= Canyon Creek Ice Cave =

Cave in Alberta, Canada

Canyon Creek Ice Cave, also known as Bragg Creek Ice Cave or Moose Mountain Ice Cave, is a small ice cave in limestone located in Kananaskis Country near the community of Bragg Creek, Alberta, Canada. Known to natives through prehistory, its 'discovery' is attributed to Stan Fullerton in 1905. Only twenty minutes west of the City of Calgary, Canyon Creek Ice Cave is a popular outing for visitors of all ages and experience. From the parking lot, the cave is visible as a tall black scar about three-quarters of the way up the mountain. It doesn't seem very distant, but the round trip, including a few minutes in the cold and dark, takes about 4 hours.

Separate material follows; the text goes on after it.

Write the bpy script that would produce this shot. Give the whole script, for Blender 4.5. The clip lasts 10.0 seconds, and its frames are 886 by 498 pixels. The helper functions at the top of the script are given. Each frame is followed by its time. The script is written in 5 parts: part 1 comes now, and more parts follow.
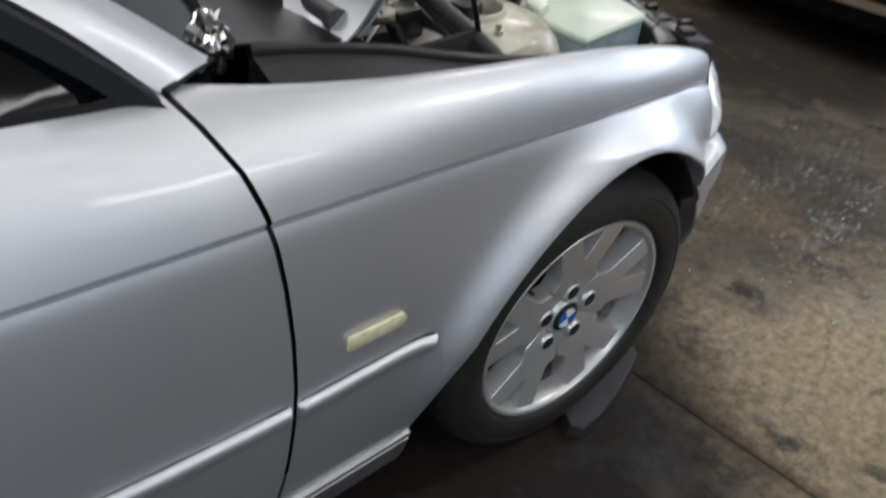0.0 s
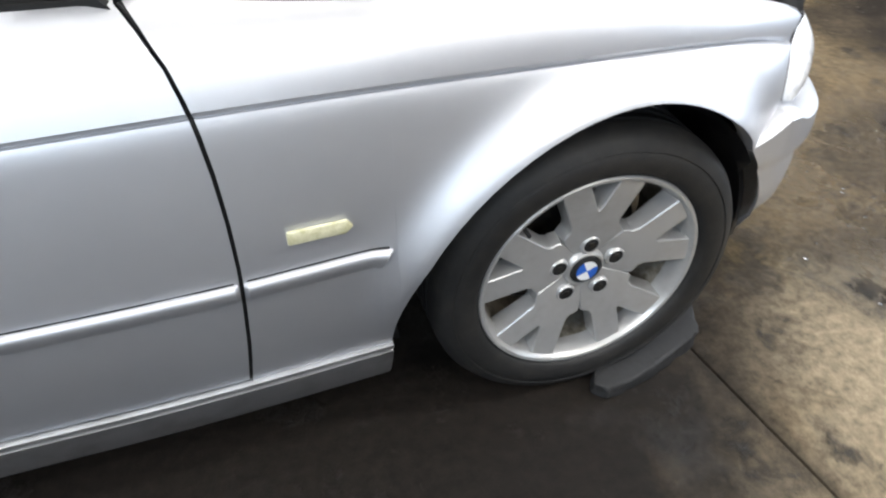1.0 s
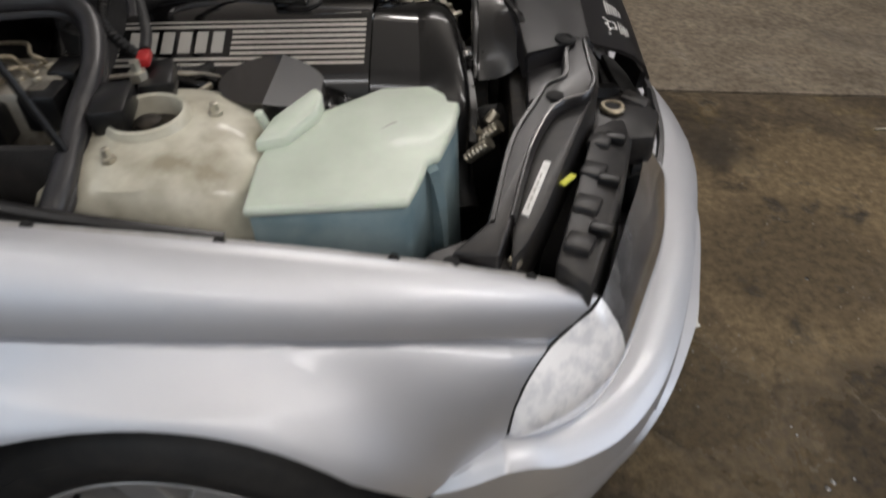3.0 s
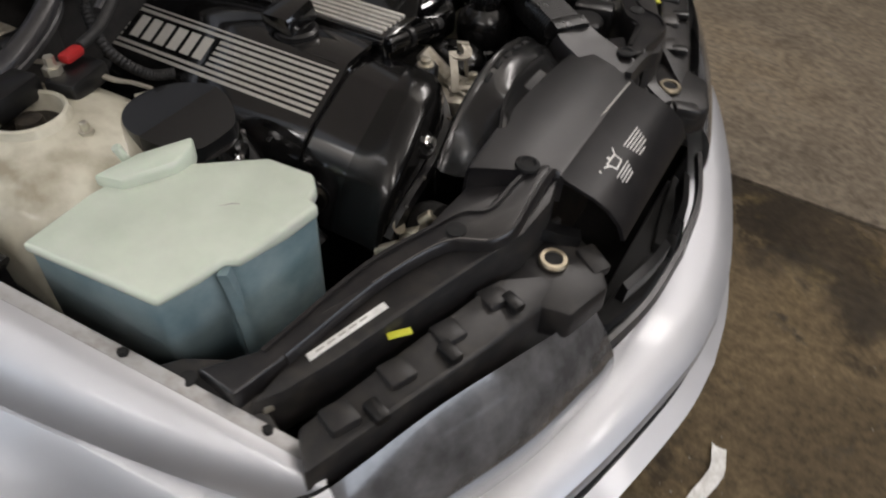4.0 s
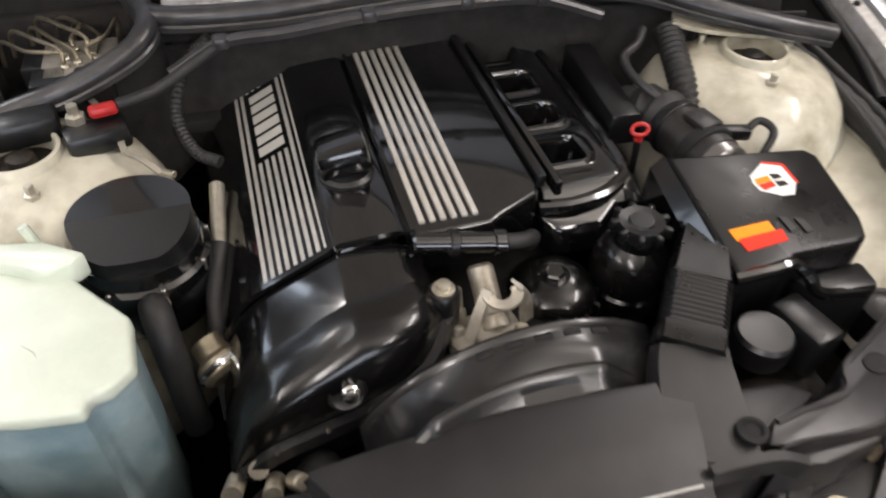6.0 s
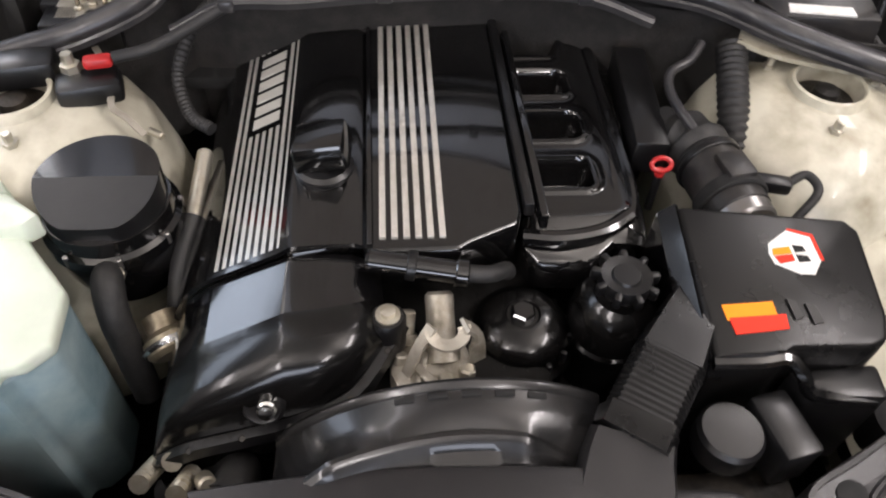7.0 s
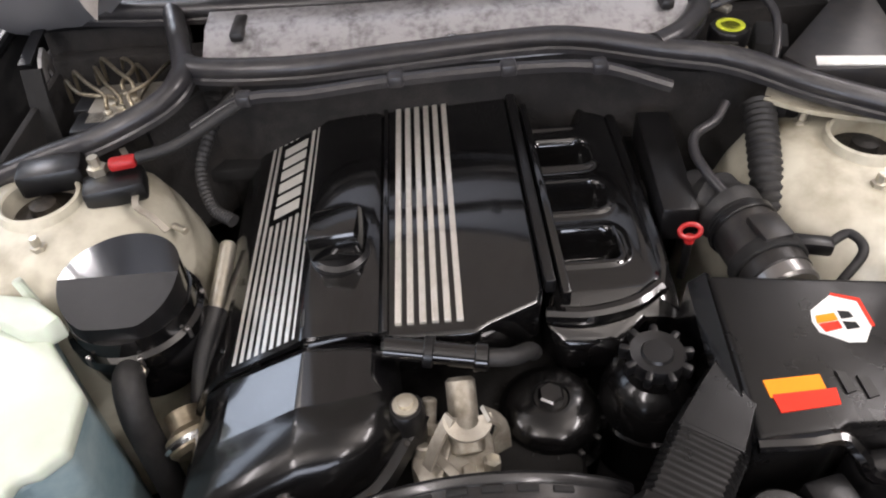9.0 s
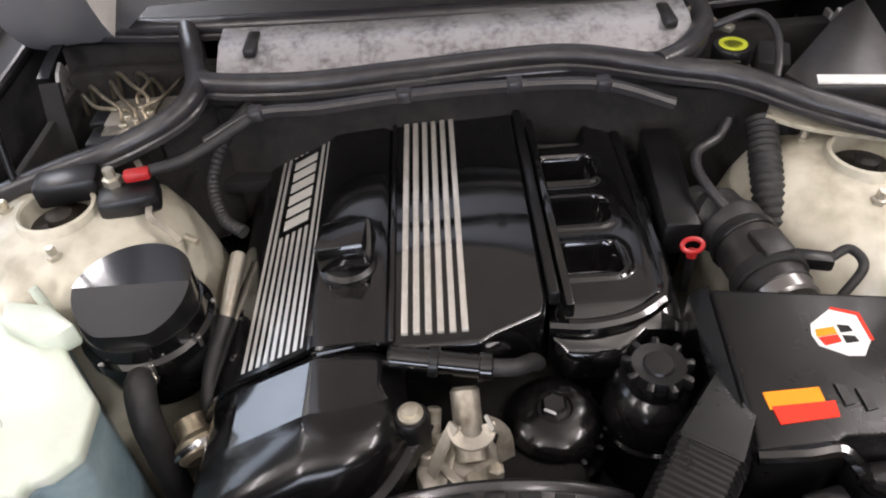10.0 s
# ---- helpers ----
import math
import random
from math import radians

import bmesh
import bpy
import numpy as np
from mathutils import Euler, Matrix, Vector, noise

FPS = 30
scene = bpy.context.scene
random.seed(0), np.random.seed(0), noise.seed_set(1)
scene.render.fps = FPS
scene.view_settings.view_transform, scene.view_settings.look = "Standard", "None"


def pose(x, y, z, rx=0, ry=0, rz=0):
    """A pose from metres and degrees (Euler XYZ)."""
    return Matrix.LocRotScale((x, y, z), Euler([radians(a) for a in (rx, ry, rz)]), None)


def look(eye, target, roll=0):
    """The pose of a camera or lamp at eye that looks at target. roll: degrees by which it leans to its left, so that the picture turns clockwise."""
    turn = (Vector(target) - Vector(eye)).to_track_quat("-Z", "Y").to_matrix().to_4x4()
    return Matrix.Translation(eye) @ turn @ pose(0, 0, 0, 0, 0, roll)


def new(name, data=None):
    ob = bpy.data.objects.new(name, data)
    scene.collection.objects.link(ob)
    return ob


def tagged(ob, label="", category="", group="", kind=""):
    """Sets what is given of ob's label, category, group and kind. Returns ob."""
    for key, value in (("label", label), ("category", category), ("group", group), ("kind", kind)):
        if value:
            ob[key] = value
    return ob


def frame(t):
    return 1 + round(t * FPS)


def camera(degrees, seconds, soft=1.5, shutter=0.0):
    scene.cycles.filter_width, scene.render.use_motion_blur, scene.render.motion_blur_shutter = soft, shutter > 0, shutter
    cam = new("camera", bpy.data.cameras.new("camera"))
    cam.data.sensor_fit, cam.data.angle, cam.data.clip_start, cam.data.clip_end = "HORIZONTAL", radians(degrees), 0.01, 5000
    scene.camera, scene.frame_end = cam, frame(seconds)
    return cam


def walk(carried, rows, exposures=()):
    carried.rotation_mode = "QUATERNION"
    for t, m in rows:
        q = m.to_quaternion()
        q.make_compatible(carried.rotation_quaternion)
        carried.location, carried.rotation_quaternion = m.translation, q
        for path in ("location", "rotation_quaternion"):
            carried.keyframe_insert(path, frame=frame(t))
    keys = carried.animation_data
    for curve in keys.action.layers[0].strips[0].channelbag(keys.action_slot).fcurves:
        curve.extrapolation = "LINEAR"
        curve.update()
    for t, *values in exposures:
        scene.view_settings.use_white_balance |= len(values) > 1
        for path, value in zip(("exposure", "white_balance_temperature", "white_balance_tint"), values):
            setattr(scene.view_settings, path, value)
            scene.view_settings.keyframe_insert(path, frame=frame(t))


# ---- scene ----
cam = camera(62.9, 10.0, soft=2.0, shutter=0.35)
PATH = [
    (0, (-0.945, -1.412, 1.221), (0.189, -0.255, 0.049), 8.5),
    (0.5, (-0.844, -1.534, 1.18), (-0.012, -0.289, -0.146), 2.8),
    (1, (-0.65, -1.691, 1.235), (-0.079, -0.266, -0.047), 2.3),
    (1.5, (-0.486, -1.629, 1.25), (-0.125, -0.154, -0.051), 0.6),
    (2, (-0.266, -1.494, 1.257), (0.191, -0.059, -0.059), 1.9),
    (2.5, (0.04, -1.444, 1.264), (0.318, 0.014, -0.077), 5.3),
    (3, (0.278, -1.272, 1.316), (0.317, 0.226, -0.008), 5.0),
    (3.2, (0.326, -1.183, 1.333), (0.305, 0.3, -0.009), 5.2),
    (4.3, (0.765, -0.803, 1.448), (-0.013, 0.341, 0.005), 8.6),
    (4.5, (0.78, -0.694, 1.457), (-0.134, 0.374, 0.035), 7.1),
    (5, (0.751, -0.468, 1.461), (-0.26, 0.431, -0.012), 9.8),
    (5.5, (0.761, -0.304, 1.471), (-0.351, 0.386, -0.041), 11.0),
    (6, (0.688, -0.248, 1.439), (-0.543, 0.203, -0.071), 4.8),
    (6.2, (0.625, -0.226, 1.446), (-0.526, 0.177, -0.139), 5.5),
    (7.3, (0.591, -0.042, 1.459), (-0.565, -0.049, -0.173), 2.3),
    (7.5, (0.579, -0.033, 1.451), (-0.586, -0.171, -0.169), -1.4),
    (8, (0.583, -0.033, 1.453), (-0.673, -0.104, -0.102), -5.4),
    (8.5, (0.572, -0.034, 1.445), (-0.696, -0.097, -0.101), -6.1),
    (9, (0.58, -0.034, 1.45), (-0.717, -0.023, -0.072), -3.9),
    (9.5, (0.582, -0.033, 1.452), (-0.735, -0.028, -0.053), -4.0),
    (10, (0.593, -0.033, 1.46), (-0.736, -0.039, -0.034), -4.0),
]
walk(cam, [(t, look(eye, target, roll)) for t, eye, target, roll in PATH],
     exposures=[(0.0, -0.35, 6250, 11), (0.5, 0.15, 6250, 11), (1.0, 0.66, 6350, 11), (1.5, 0.5, 6450, 12), (2.0, -0.1, 6500, 14), (2.5, -0.22, 6550, 14), (3.0, -0.58, 6600, 14),
                (4.5, -0.58, 6700, 16), (5.0, 0.08, 6800, 18), (5.5, 0.25, 6760, 17), (6.0, 0.22, 6700, 16), (7.5, 0.38, 6550, 19), (10.0, 0.33, 6550, 19)])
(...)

In recent years, the influx of visitors who were ill-prepared for a caving expedition resulted in the permanent closure of the road to the parking lot. There is now a new parking lot just off Highway 66, and then a 7 km hike along the old road to get to the former parking area. This has lengthened the trip from the old 4 hour trek to a more challenging 6 hour hike for experienced hikers and 8 hours for inexperienced hikers.

Since the closure of the road, the number of accidents on the way to, or inside of, the ice caves has reduced dramatically. Most hikers are now serious about experiencing the cave and now bring appropriate gear, including helmets, headlamps, food and water, and other safety equipment.

The cave was formed primarily by water enlarging fractures within the slightly soluble limestone, with its entrance considerably enlarged by large-scale frost wedging during freeze-thaw cycles, similar to the phreatic or vadose caves often found in Canada. Much of the cave has subsequently been sealed off by permanent ice, and during the winter months beautiful ice formations are sometimes seen near the entrance. The cave has large amounts of loose rock, and care should be taken when hiking to cave, as the approach slopes were the site of a fatality due to rockfall from careless hikers.

The cave has been subject to considerable vandalism and damage in its history, with spray paint markings and garbage left behind. Visitors should respect cave formations, and leave no garbage or human waste inside the cave.